+++ Extracted material

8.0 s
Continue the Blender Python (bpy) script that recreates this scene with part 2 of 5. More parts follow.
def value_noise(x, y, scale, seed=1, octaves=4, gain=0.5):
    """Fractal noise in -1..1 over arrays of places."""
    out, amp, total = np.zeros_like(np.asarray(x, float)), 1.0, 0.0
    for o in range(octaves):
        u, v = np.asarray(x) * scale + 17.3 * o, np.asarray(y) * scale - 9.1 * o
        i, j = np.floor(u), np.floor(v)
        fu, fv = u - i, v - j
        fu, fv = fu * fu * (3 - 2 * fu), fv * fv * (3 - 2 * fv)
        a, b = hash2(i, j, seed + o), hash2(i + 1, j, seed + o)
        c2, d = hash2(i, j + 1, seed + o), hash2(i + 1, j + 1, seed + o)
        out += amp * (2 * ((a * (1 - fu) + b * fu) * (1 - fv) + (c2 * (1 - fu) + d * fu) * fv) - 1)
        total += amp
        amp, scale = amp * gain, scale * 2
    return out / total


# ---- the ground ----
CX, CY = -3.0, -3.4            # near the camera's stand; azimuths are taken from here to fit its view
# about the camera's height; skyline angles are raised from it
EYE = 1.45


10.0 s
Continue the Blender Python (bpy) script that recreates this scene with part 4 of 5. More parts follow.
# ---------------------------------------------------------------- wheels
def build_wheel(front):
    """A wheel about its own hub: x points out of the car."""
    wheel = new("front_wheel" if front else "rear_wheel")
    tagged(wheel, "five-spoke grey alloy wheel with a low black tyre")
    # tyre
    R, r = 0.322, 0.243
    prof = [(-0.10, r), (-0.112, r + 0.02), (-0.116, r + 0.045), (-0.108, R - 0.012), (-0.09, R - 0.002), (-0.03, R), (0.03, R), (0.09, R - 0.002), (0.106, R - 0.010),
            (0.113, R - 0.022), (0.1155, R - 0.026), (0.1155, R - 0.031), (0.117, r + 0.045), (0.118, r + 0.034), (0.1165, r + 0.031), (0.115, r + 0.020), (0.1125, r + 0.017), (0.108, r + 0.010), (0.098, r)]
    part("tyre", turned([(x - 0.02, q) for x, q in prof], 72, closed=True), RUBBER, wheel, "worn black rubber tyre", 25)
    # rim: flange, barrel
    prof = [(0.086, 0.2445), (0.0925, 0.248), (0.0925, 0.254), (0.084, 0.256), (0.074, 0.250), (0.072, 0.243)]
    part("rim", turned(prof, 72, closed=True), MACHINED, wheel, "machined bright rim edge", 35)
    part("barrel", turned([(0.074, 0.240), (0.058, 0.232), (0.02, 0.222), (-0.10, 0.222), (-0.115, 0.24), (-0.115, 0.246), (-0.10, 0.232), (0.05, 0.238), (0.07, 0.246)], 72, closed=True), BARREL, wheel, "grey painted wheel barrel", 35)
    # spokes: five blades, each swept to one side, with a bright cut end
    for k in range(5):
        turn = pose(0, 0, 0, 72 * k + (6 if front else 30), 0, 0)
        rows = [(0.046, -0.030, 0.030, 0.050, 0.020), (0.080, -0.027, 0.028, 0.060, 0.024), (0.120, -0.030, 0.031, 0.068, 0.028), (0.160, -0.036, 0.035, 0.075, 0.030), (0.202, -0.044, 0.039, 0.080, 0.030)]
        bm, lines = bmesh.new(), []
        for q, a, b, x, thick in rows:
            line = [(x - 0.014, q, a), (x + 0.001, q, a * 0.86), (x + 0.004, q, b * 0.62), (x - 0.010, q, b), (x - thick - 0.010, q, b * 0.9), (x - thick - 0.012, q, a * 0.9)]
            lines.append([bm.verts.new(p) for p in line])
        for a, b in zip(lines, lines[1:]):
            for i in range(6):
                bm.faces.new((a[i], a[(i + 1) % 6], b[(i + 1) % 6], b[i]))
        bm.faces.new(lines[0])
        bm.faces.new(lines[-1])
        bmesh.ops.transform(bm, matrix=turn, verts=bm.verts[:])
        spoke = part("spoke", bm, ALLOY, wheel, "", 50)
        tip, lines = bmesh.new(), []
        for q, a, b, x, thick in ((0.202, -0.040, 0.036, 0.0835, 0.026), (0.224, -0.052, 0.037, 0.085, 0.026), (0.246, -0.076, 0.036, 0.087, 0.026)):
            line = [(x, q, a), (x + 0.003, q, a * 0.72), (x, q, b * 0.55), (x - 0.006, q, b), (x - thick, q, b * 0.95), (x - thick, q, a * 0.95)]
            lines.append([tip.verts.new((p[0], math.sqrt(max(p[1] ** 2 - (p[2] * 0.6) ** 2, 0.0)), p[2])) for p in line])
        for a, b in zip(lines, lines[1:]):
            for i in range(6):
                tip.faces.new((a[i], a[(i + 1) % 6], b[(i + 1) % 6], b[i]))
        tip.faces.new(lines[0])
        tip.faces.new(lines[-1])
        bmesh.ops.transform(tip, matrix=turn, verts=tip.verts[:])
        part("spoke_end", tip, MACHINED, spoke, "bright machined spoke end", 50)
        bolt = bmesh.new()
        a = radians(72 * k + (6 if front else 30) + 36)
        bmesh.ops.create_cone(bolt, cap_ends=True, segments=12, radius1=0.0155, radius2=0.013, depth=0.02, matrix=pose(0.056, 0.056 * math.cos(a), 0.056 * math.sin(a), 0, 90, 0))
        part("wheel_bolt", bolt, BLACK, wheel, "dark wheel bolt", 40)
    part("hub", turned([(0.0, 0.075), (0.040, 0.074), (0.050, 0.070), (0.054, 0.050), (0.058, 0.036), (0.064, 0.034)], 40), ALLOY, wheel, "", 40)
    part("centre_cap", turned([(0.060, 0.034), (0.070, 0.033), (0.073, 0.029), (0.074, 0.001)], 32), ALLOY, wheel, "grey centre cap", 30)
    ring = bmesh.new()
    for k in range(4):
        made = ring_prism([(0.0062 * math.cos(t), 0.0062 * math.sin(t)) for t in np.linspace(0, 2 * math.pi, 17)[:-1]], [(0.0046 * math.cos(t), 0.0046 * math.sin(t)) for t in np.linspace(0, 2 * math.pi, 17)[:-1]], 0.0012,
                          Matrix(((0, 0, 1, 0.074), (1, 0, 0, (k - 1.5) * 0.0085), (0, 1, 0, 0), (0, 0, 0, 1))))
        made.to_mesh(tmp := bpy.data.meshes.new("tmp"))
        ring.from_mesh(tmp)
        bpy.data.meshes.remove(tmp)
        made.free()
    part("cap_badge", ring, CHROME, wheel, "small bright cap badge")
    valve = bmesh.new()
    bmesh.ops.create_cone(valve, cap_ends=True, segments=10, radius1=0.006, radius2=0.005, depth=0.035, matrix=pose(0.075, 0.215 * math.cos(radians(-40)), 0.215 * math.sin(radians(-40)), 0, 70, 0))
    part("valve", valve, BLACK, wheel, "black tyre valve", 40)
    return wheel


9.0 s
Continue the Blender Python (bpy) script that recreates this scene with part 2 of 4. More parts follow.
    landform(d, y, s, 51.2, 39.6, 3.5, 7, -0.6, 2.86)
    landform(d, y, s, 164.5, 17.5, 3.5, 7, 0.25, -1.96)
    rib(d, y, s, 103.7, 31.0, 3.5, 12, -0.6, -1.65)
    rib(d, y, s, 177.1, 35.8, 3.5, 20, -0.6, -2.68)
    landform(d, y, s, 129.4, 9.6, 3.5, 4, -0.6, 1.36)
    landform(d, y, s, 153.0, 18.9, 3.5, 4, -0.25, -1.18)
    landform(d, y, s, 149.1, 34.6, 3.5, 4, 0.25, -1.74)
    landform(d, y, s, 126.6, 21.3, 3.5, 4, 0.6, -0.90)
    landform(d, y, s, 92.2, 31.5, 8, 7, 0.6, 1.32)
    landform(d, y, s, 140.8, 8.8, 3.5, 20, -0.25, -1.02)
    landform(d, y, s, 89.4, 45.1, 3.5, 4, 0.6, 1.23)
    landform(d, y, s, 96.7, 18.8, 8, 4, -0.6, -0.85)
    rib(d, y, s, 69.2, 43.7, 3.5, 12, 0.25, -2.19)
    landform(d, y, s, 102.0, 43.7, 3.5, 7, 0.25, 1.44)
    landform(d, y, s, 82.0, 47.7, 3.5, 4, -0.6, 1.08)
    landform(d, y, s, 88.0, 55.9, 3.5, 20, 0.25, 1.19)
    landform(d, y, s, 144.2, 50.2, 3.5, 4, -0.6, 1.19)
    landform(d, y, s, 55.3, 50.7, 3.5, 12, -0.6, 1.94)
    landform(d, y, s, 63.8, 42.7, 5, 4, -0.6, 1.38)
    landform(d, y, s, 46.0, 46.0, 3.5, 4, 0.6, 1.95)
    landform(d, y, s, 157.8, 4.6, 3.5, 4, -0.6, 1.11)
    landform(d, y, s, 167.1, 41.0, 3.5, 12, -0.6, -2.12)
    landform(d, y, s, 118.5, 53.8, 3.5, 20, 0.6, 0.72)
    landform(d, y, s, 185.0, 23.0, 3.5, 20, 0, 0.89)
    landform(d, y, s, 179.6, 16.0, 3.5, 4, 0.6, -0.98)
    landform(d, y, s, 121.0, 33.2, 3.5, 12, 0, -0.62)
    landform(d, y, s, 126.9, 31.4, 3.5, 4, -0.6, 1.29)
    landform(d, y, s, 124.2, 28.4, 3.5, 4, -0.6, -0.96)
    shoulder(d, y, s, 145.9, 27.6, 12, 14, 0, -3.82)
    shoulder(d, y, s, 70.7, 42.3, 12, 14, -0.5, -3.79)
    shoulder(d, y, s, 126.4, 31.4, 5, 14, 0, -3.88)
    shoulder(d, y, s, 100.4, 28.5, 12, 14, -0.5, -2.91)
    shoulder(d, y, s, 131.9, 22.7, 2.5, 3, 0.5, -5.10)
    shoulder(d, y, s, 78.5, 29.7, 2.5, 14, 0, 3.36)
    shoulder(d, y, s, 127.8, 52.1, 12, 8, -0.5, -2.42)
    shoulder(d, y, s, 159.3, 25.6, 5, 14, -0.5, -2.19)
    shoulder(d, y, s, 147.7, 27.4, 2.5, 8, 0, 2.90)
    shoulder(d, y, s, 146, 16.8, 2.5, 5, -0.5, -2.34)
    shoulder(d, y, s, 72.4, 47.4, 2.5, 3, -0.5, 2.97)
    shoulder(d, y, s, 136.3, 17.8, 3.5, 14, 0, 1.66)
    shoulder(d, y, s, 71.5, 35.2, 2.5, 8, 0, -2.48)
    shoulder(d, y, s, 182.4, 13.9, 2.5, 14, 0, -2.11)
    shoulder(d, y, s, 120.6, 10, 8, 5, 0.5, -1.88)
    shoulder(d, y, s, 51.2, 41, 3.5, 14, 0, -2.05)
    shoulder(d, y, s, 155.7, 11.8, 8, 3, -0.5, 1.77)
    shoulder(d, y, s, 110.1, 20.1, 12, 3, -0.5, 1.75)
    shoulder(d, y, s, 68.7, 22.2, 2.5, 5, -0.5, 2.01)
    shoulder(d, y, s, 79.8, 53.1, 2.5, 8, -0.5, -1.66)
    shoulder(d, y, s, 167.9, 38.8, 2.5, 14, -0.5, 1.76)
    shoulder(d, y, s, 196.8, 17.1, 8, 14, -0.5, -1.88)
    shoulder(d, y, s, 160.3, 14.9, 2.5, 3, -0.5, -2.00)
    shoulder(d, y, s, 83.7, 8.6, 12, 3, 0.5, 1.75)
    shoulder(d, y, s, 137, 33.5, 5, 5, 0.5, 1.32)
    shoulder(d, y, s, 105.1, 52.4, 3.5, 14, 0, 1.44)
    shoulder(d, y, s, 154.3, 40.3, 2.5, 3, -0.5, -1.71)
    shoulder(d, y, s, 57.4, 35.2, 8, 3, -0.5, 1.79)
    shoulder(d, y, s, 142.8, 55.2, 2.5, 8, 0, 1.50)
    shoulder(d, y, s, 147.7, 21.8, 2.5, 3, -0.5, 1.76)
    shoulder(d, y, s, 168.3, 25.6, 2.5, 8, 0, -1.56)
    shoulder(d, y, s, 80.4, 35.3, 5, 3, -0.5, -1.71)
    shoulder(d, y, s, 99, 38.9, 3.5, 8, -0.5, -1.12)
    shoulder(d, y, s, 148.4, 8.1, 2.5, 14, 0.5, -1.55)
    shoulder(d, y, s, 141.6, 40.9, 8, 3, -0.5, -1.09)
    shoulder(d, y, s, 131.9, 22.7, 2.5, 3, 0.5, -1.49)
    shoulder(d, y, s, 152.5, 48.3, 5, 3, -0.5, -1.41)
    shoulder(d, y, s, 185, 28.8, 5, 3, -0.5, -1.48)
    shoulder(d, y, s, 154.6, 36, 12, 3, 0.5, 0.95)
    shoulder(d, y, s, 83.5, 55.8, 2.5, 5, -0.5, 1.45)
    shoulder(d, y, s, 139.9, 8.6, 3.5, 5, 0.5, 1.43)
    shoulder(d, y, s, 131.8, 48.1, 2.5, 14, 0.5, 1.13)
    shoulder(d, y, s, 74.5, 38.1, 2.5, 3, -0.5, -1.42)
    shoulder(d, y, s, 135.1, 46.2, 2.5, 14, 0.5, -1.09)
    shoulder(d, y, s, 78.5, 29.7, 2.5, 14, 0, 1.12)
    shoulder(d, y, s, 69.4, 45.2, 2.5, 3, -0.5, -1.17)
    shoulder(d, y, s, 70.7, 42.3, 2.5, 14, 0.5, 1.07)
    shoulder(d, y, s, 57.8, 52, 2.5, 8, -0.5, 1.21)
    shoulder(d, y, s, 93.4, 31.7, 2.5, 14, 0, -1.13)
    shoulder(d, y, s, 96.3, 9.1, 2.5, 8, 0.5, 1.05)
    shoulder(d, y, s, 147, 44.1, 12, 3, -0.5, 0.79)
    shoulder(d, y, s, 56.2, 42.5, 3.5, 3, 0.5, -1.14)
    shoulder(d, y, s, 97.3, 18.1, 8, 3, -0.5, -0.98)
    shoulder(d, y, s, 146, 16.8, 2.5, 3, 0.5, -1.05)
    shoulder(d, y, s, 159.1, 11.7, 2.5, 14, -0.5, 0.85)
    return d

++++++

» **Prompt**
In the records above, locate the lines holding the word "with". Copy each of them.

» **Answer to this exercise**
Continue the Blender Python (bpy) script that recreates this scene with part 2 of 5. More parts follow.
Continue the Blender Python (bpy) script that recreates this scene with part 4 of 5. More parts follow.
    tagged(wheel, "five-spoke grey alloy wheel with a low black tyre")
    # spokes: five blades, each swept to one side, with a bright cut end
Continue the Blender Python (bpy) script that recreates this scene with part 2 of 4. More parts follow.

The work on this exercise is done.